> DATA EXCERPTS:
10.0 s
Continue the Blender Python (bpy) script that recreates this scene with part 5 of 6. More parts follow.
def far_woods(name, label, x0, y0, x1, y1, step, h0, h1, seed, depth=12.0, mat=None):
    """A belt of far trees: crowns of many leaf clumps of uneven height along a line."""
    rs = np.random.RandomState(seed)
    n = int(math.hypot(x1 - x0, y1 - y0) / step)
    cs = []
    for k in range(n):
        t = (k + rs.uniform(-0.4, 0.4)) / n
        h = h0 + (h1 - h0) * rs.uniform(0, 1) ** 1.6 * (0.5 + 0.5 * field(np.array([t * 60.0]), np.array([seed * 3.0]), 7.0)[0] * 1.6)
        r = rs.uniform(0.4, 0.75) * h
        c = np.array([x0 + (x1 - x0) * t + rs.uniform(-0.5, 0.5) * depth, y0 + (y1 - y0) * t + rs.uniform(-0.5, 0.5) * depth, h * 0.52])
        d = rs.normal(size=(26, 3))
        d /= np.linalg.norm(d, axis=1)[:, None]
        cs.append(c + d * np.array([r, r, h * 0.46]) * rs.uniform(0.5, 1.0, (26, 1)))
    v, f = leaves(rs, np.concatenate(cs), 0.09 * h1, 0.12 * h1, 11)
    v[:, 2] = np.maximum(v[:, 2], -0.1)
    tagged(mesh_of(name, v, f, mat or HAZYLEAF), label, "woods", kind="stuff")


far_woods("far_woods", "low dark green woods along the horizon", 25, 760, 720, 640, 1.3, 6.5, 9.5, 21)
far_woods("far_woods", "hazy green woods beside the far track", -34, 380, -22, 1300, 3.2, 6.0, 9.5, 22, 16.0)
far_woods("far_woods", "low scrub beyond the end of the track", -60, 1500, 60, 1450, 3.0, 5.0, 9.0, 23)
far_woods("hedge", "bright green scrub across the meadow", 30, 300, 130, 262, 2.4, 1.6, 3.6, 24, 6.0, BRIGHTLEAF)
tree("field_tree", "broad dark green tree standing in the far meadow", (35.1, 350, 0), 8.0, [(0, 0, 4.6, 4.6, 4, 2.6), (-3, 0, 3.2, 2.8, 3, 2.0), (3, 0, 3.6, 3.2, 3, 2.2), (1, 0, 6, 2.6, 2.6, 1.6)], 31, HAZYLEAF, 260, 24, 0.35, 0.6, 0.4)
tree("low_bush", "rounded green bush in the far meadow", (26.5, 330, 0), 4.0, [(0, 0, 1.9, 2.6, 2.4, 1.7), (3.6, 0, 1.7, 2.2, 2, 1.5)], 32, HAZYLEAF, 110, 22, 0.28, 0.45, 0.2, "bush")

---

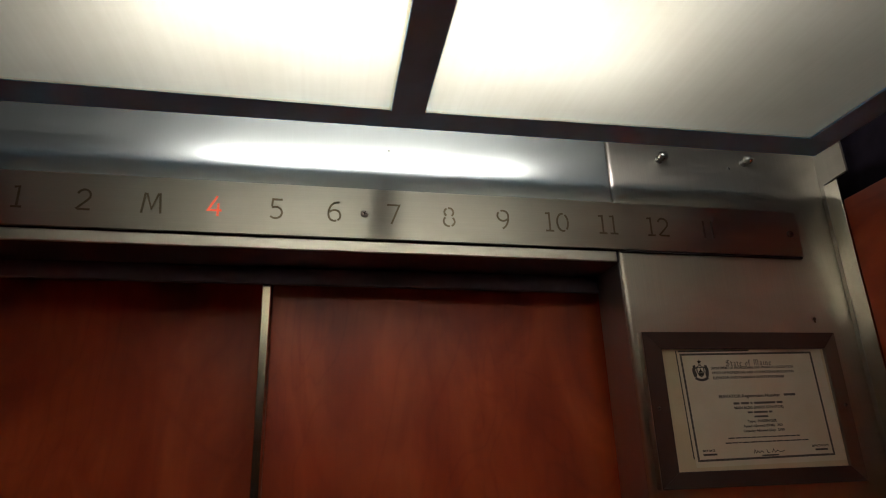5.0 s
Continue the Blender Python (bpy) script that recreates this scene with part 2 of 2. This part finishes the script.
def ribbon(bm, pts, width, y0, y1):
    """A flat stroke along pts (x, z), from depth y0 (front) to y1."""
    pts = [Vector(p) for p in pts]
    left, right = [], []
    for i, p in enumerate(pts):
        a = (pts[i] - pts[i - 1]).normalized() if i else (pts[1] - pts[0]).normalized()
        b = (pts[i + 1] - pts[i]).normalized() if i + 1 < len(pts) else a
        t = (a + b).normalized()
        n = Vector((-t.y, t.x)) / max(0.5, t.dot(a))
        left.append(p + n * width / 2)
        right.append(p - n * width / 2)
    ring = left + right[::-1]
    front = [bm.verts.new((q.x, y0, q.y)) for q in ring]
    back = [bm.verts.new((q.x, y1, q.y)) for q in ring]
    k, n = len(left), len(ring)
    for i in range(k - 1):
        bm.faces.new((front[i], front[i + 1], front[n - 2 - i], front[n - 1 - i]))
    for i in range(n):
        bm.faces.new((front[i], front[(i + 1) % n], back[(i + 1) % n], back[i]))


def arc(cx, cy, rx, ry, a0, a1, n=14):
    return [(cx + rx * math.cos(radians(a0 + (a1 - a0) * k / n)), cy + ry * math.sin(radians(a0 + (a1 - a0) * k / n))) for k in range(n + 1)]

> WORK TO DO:
Copy every line from the records above that contains the word "script".

> OUTPUT FOR THIS TASK:
Continue the Blender Python (bpy) script that recreates this scene with part 5 of 6. More parts follow.
Continue the Blender Python (bpy) script that recreates this scene with part 2 of 2. This part finishes the script.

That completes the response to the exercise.